**What you have to do:** Restate each of the lines below word for word and drop every picture.

**Data excerpt:**
· · · ·

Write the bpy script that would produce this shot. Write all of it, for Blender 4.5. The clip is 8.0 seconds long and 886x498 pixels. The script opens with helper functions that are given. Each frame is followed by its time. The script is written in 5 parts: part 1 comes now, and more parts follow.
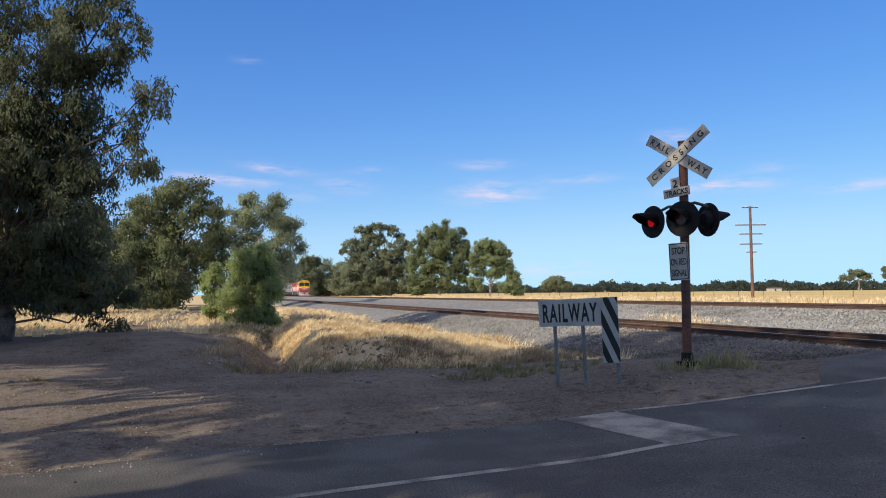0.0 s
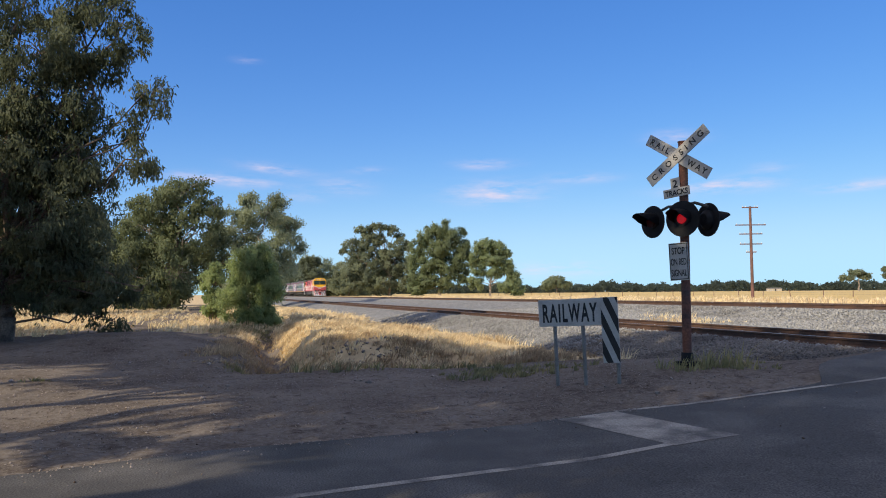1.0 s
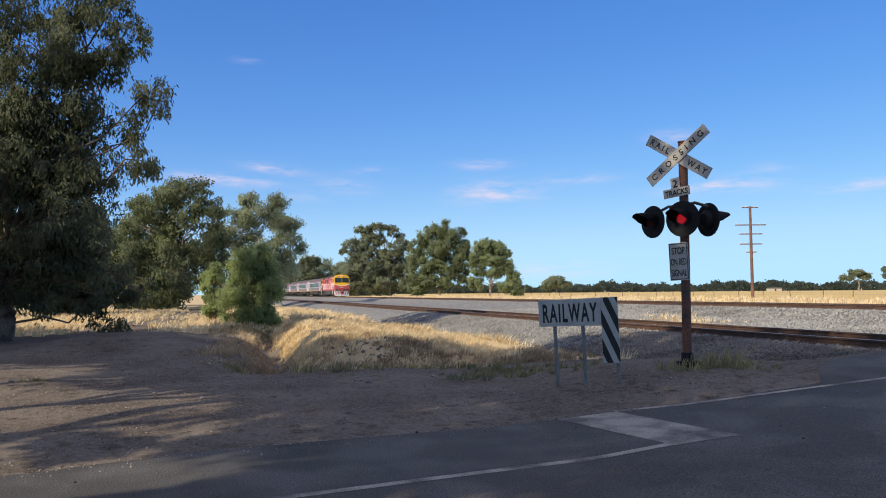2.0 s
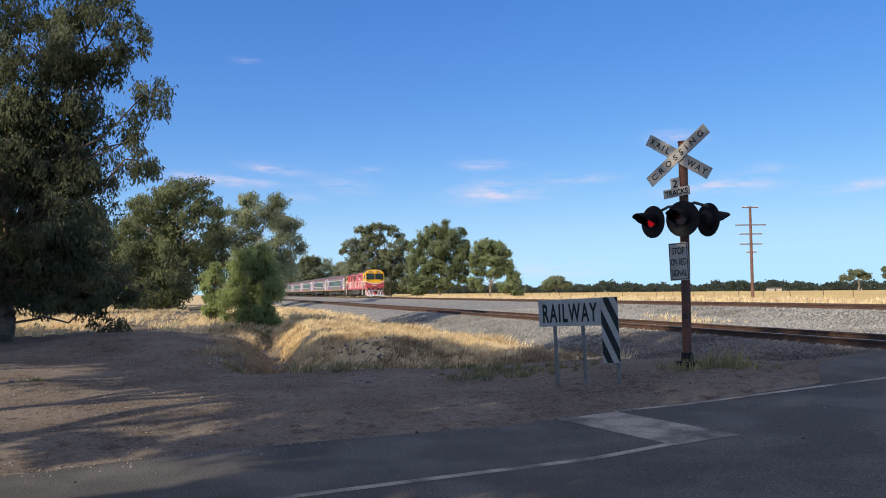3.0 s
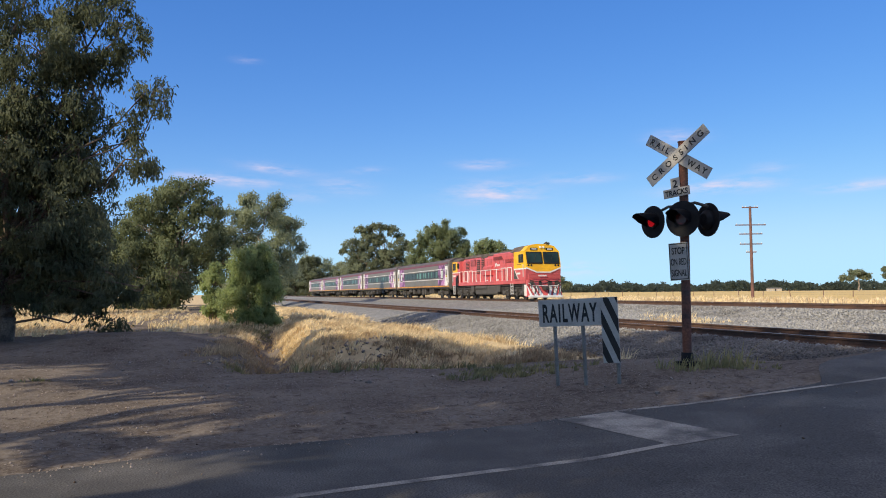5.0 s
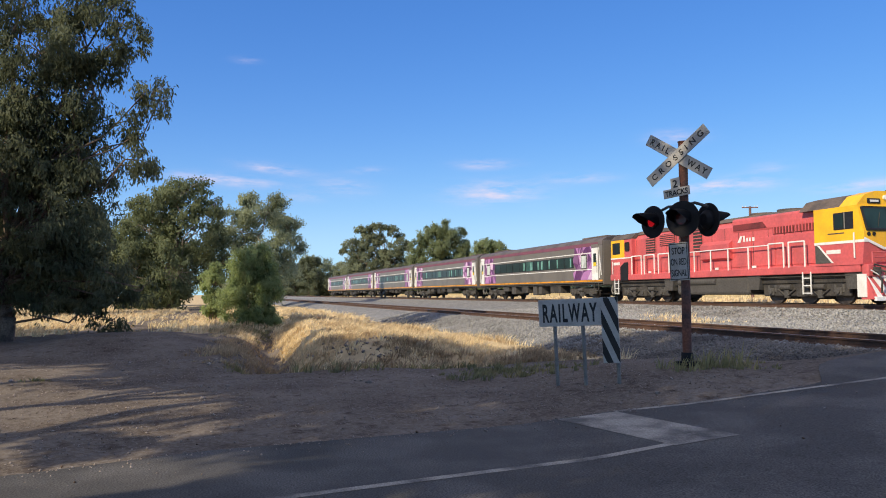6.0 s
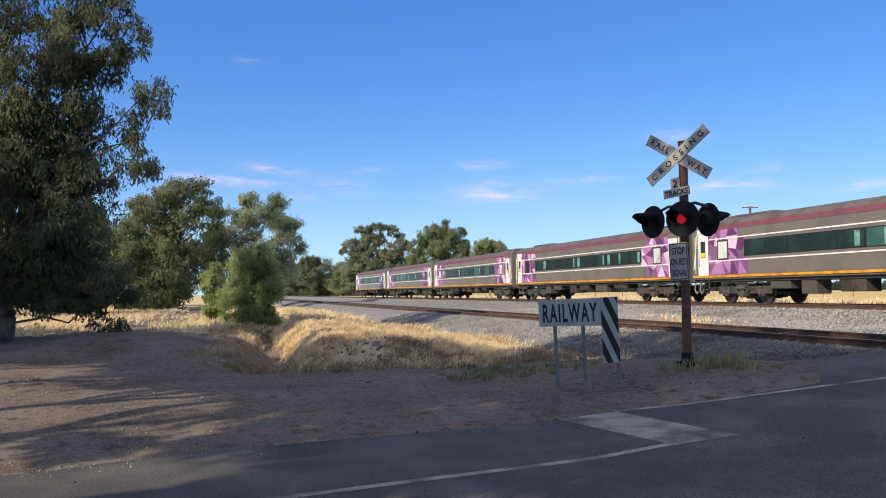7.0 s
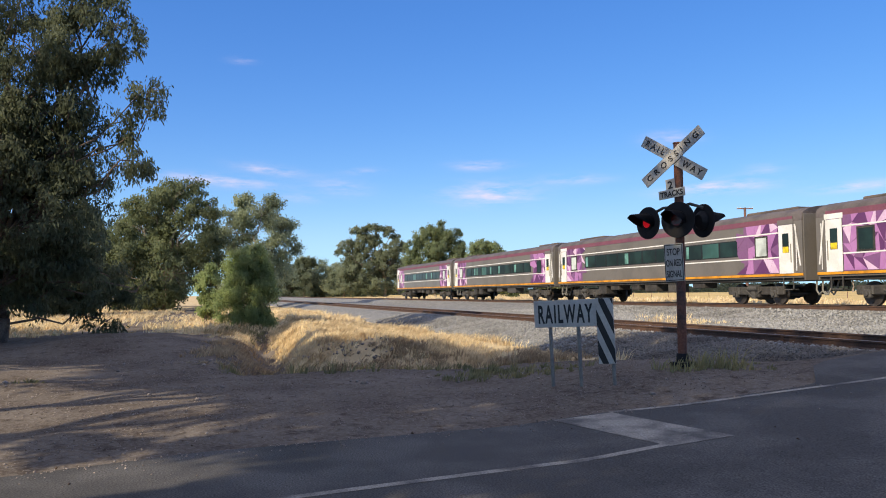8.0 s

· · · ·

**Reply to the task:**
Write the bpy script that would produce this shot. Write all of it, for Blender 4.5. The clip is 8.0 seconds long and 886x498 pixels. The script opens with helper functions that are given. Each frame is followed by its time. The script is written in 5 parts: part 1 comes now, and more parts follow.
0.0 s
1.0 s
2.0 s
3.0 s
5.0 s
6.0 s
7.0 s
8.0 s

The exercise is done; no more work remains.